At one point in my life, I would take my days 20 seconds at a time. I didn’t know if I would turn into a puddle of tears or break out in an angry rant, all I knew is that for those 20 seconds I was holding it together. And by together I mean not spilling the bucket of sludge. The bucket representing my life; the sludge all the emotions concerning my current state in life, shreds bits and pieces sloshing and jumbled together.
Today its 20 seconds, tomorrow its 60, the next day its 10, healing is a slow process. Slow and most often blind. You never know how much time needs to pass until one day everything begins to lessen; the hurt doesn’t take over a whole day.
Maybe it shrinks until it is just a thought that drifts in once a day, week, or every couple of months. You find yourself suddenly no longer scraping by, but existing, wearily existing. Then at another unknown point you find the emotions you once indulged have nothing left for you, they are just worn out sentences. And then comes the choice.
1. Continue to stroke these words as you would a faithful pet that has been your partner during tragedy. Deciding to let the hurt and the pain that once demolished you, now walk next to you continuing your journey.
If you choose this you will find yourself defending your hurt and pain, sticking up for it, “You don’t know what I went through”, “I barely survived.” Reliving it, keeping it alive, stoking the embers of your own torture. Twisted but true, it will harden into bitterness.

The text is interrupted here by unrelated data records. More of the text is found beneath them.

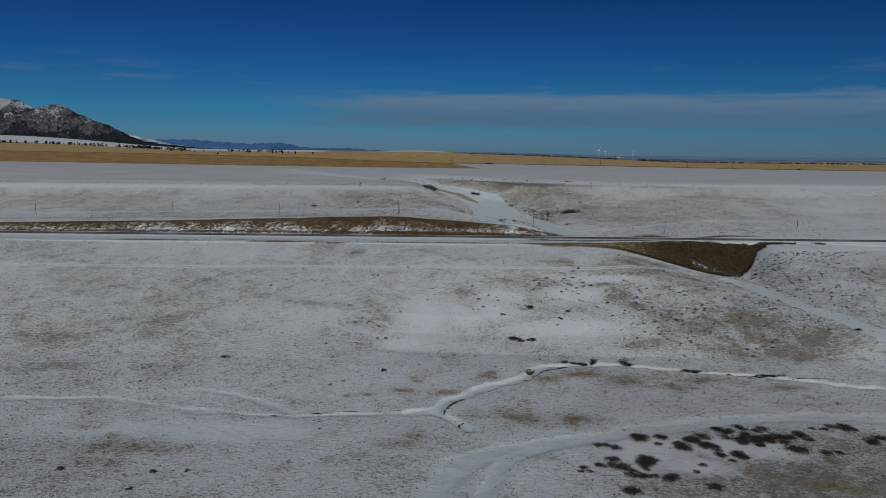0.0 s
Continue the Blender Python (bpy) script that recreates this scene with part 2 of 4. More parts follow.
MAT["siding"] = plain("pale_siding", (0.33, 0.30, 0.27), (0.46, 0.43, 0.40), 0.05, 0.8)
MAT["brickwork"] = plain("brown_siding", (0.2, 0.14, 0.11), (0.3, 0.22, 0.17), 0.05, 0.8)
MAT["shingle"] = plain("snow_dusted_shingles", (0.14, 0.11, 0.1), (0.4, 0.4, 0.4), 0.15, 0.9)
MAT["glass_dark"] = plain("dark_window_glass", (0.02, 0.025, 0.03), (0.03, 0.035, 0.04), 0.5, 0.15, 0, 0.5)


def mountain_material():
    k = Mat("forested_rock", 0.95, 0.1)
    high = k.n.new("ShaderNodeSeparateXYZ")
    k.l.new(k.co, high.inputs[0])
    big, small = k.noise(0.007, 6, 0.68), k.noise(0.045, 7, 0.74, (1.3, 0.6, 0.6))
    # rock and forest tones carry a bluish tint for distance haze
    rock = k.mix(k.ramp(small, 0.38, 0.62), (0.08, 0.084, 0.105), (0.25, 0.235, 0.245))
    woods = k.mix(k.ramp(k.noise(0.06, 5, 0.7), 0.4, 0.6), (0.022, 0.03, 0.042), (0.06, 0.07, 0.085))
    c = k.mix(k.ramp(k.math("ADD", k.math("ADD", big, k.math("MULTIPLY", k.math("SUBTRACT", small, 0.5), 0.5)), k.ramp(high.outputs[2], 40, 200, -0.2, 0.03)), 0.46, 0.51), woods, rock)
    lying = k.math("ADD", k.math("ADD", k.math("MULTIPLY", k.noise(0.012, 7, 0.72, (1, 0.5, 1.2)), 0.6), k.math("MULTIPLY", k.noise(0.07, 5, 0.7), 0.4)), k.ramp(high.outputs[2], 60, 320, -0.08, 0.06))
    k.colour(k.mix(k.ramp(lying, 0.55, 0.575), c, (0.6, 0.63, 0.69)))
    k.bump(k.math("ADD", small, k.math("MULTIPLY", big, 2.0)), 1.0, 30)
    return k.m


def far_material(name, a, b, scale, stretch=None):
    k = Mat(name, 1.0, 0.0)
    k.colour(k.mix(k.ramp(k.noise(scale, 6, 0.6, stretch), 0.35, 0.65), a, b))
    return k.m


MAT["mountain"] = mountain_material()
# distance haze is painted into the blue of the hills and far plain
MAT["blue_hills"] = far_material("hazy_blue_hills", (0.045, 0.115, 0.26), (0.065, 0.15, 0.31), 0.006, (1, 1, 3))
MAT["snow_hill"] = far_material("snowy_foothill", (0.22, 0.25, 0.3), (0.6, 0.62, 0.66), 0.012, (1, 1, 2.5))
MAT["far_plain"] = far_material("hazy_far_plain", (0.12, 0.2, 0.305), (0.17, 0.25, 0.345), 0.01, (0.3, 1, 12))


# ---- the lie of the land ----
def lerp(v, xs, ys):
    return np.interp(v, xs, ys)


def ease(v):
    v = np.clip(v, 0.0, 1.0)
    return v * v * (3 - 2 * v)


BED_NORTH = 354.6


HASH = np.random.default_rng(4).random((256, 256))


def grain(x, y, size, seed=0, octaves=4):
    """Fractal noise, about -1 to 1, whose widest lumps are size metres."""
    out, amp, total = np.zeros(np.shape(x)), 1.0, 0.0
    for k in range(octaves):
        u, v = x / size * 2 ** k + 17.31 * seed + 5.13 * k, y / size * 2 ** k + 9.73 * seed + 3.71 * k
        i, j = np.floor(u).astype(int), np.floor(v).astype(int)
        f, g = ease(u - i), ease(v - j)
        i0, i1, j0, j1 = i & 255, (i + 1) & 255, j & 255, (j + 1) & 255
        low = HASH[i0, j0] * (1 - f) + HASH[i1, j0] * f
        top = HASH[i0, j1] * (1 - f) + HASH[i1, j1] * f
        out = out + amp * (low * (1 - g) + top * g - 0.5)
        total, amp = total + amp, amp * 0.55
    return out / total * 3.2


def wobble(x, y):
    """Small swells and hummocks of the ground, in metres."""
    return 0.3 * grain(x, y, 46, 1, 3) + 0.1 * grain(x, y, 9, 2, 3)


def from_line(x, y, line):
    """Distance to a line of (x, y) points, and how far along it, 0 to 1."""
    best, along = np.full(np.shape(x), 1e9), np.zeros(np.shape(x))
    for k in range(len(line) - 1):
        (ax, ay), (bx, by) = line[k], line[k + 1]
        dx, dy = bx - ax, by - ay
        u = np.clip(((x - ax) * dx + (y - ay) * dy) / (dx * dx + dy * dy), 0, 1)
        d = np.hypot(x - ax - u * dx, y - ay - u * dy)
        near = d < best
        best, along = np.where(near, d, best), np.where(near, (k + u) / (len(line) - 1), along)
    return best, along


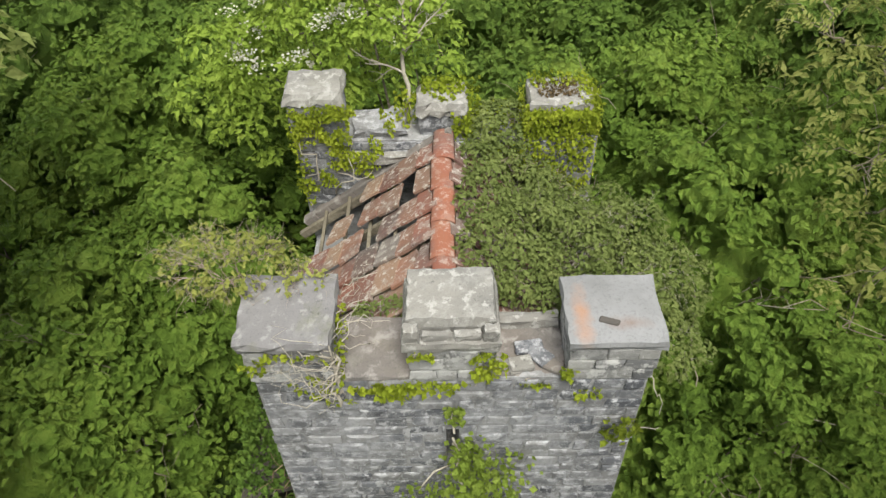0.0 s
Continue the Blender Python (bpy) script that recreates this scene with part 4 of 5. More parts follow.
# merlons and their copings
for x0, x1, z1 in ((-1.755, -1.015, 9.56), (-0.36, 0.385, 9.56), (1.0, 1.755, 9.56)):
    slab("merlon", (x0, 2.985, 9.09), (x1, 3.60, z1), MERLON, tower, cuts=3, rough=0.008)
slab("coping", (-1.80, 2.945, 9.55), (-0.98, 3.70, 9.665), SLAB, tower, "grey coping slab with moss", cuts=6, seed=2, tilt=0.05)
slab("coping", (-0.41, 2.95, 9.545), (0.42, 3.68, 9.66), COPING, tower, "pale coping of flaking render", cuts=7, seed=3, rough=0.008)
slab("coping_top", (-0.395, 3.06, 9.655), (0.405, 3.66, 9.84), COPING, tower, "pale hipped coping with a broken front edge", taper=(0.03, 0.03, 0.02, 0.02), cuts=9, seed=4, rough=0.007)
for k, (x0, x1, y0, z1) in enumerate(((-0.395, -0.252, 2.965, 9.82), (-0.246, 0.02, 2.985, 9.725), (0.03, 0.262, 2.98, 9.74), (0.27, 0.405, 2.965, 9.815))):
    slab("broken_block", (x0, y0, 9.65), (x1, 3.052, z1), COPING, tower, "cracked block under the broken coping", cuts=2, seed=50 + k, rough=0.007, tilt=0.015)
slab("coping", (0.97, 2.945, 9.55), (1.80, 3.70, 9.655), RUSTED, tower, "smooth grey coping slab with a rust stain", cuts=6, seed=5, rough=0.006, tilt=-0.01)
slab("crenel_sill", (-1.03, 2.985, 9.06), (-0.33, 3.62, 9.13), CEMENT, tower, "brown cement sill", cuts=5, seed=6, rough=0.006, tilt=0.06)
slab("crenel_sill", (0.36, 3.0, 9.05), (1.02, 3.62, 9.11), CEMENT, tower, "broken brown sill", cuts=6, seed=7, rough=0.02, tilt=0.03)
slab("crenel_sill", (0.38, 3.5, 9.1), (1.0, 3.62, 9.24), COPING, tower, "stone kerb behind the gap", cuts=4, seed=8, rough=0.012)
slab("merlon", (-1.80, 6.08, 9.27), (-1.20, 6.58, 9.80), STONE, tower, cuts=3, rough=0.012, seed=9)
slab("coping", (-1.85, 6.05, 9.79), (-1.15, 6.62, 9.93), COPING, tower, "lichened white coping", taper=(0.04, 0.04, 0.06, 0.04), cuts=6, seed=10, rough=0.012)
slab("merlon", (-0.33, 6.18, 9.27), (0.20, 6.62, 9.56), STONE, tower, cuts=3, rough=0.012, seed=11)
slab("coping", (-0.37, 6.15, 9.55), (0.24, 6.66, 9.70), COPING, tower, "whitened coping with moss", taper=(0.03, 0.03, 0.03, 0.03), cuts=6, seed=12, rough=0.018)
slab("merlon", (0.94, 6.18, 9.27), (1.60, 6.68, 9.56), STONE, tower, cuts=3, rough=0.012, seed=13)
slab("coping", (0.92, 6.15, 9.55), (1.62, 6.72, 9.69), COPING, tower, "pale coping framed in ivy", cuts=6, seed=14, rough=0.014)
slab("ledge", (-1.16, 6.0, 9.02), (-0.42, 6.2, 9.12), COPING, tower, "broken stone ledge", cuts=4, seed=15, rough=0.02)
slab("ledge", (-1.1, 6.15, 9.27), (-0.5, 6.6, 9.36), STONE, tower, cuts=4, seed=16, rough=0.03)

# loose stones on the battlements
DARKSTONE = stone_material("dark_weathered_stone", [(0.07, 0.06, 0.055), (0.09, 0.08, 0.07)], 0.1)
for k, (x, y, z, sx, sy, sz, turn, mt) in enumerate(((1.33, 3.17, 9.655, 0.085, 0.03, 0.025, -20, DARKSTONE), (0.62, 3.1, 9.135, 0.10, 0.07, 0.05, 12, COPING), (0.80, 3.18, 9.135, 0.08, 0.10, 0.05, 40, STONE),
                                                      (0.90, 3.08, 9.135, 0.09, 0.06, 0.04, -30, CEMENT), (0.70, 3.28, 9.14, 0.12, 0.06, 0.05, 5, STONE), (0.50, 3.12, 9.13, 0.04, 0.05, 0.03, 60, COPING), (0.56, 3.05, 9.125, 0.05, 0.04, 0.03, 15, COPING))):
    bm = bmesh.new()
    rough_box(bm, (-sx, -sy, -0.005), (sx, sy, sz), 0.012, 0.01, random.Random(k))
    st = new("loose_stone", bm_mesh("loose_stone", bm, mt))
    st.matrix_world = pose(x, y, z - 0.012, 0, 0, turn)
    tagged(st, "small broken stone lying on the battlement", "stone", "loose stones on the tower")


# ---- tiled roof between the walls ----
def clay(name, tones, lichen):
    m = stone_material(name, tones, lichen, 0.1, 2.4, 0.75, (0.52, 0.48, 0.43), 0.04, (), 0.585)
    return m


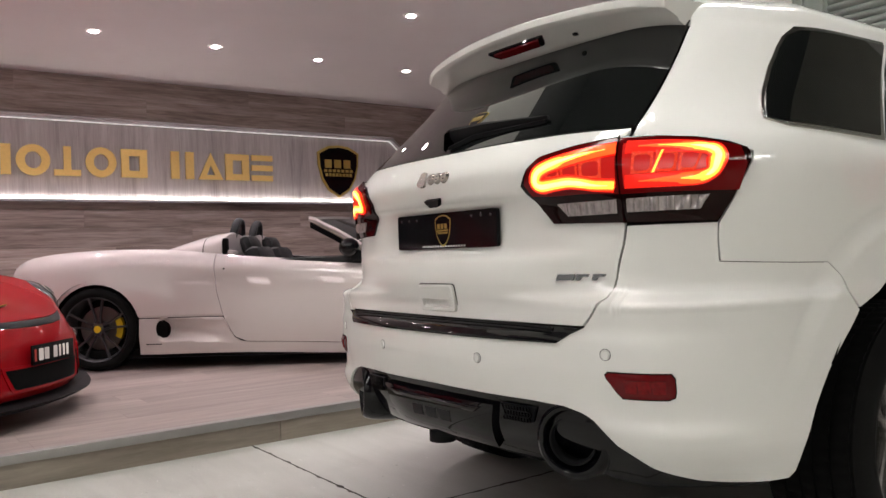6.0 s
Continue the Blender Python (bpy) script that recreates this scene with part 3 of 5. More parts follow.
# lower black valance
val_b = [(-3.9, 0.345), (-2.0, 0.345), (-1.45, 0.385), (-1.2, 0.368), (1.2, 0.368), (1.45, 0.385), (2.0, 0.345), (3.9, 0.345)]
suv_panel("diffuser", suv, val_b, [(u, z - 0.006) for u, z in low2][1:-1], [(-3.9, 0.345), (-3.88, 0.347)], [(3.9, 0.345), (3.88, 0.347)], BLACK_GLOSS, 90, 16, -0.006, 0.03, "gloss black lower bumper trim")
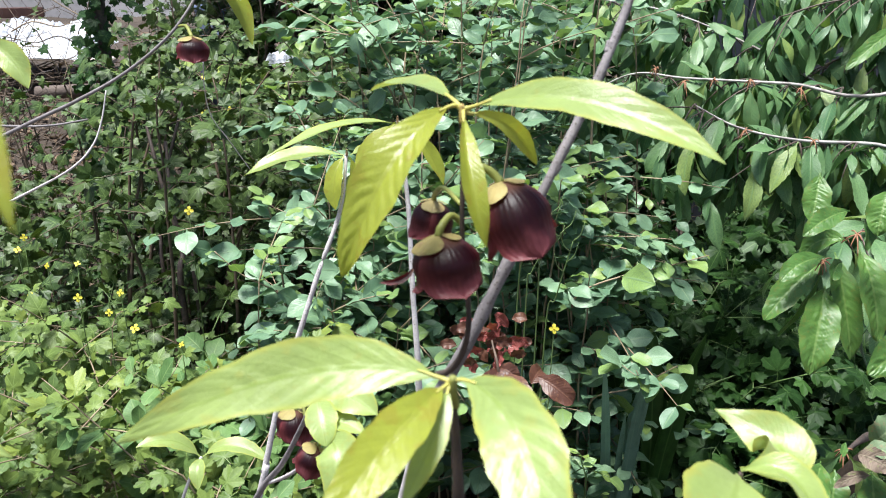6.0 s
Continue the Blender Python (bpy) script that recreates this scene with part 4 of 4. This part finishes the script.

2. You can acknowledge that the crumbled words and events you've meditated on for months no longer hold power. It was real, yes. It hurt tremendously, yes. But you will quietly honor that period of pain, then tuck it gently into bed. Letting it rest, refusing to tend to it when it cries, pick it up when it is restless, and carry it with you covered by a blanket of insecurity and shame.
It is a choice. Sometimes a choice we have to make every day, but a choice nonetheless. Not simply deciding to be sad or not, but more like deciding what's going to rule you.
The lifting of the foot.
Some refer to healing and recovery as taking a step forward or baby steps. As if the lifting of the proverbial foot doesn’t require energy and bravery, and knowing that when you set it down it could be in a pile of shit.
The lifting of the foot is power, a choice, hope, entertaining the thought of renewal in place of ruin. It is grace, and beauty in their raw and unrefined forms. It is heroic, sometimes subtle because healing is slow and blind.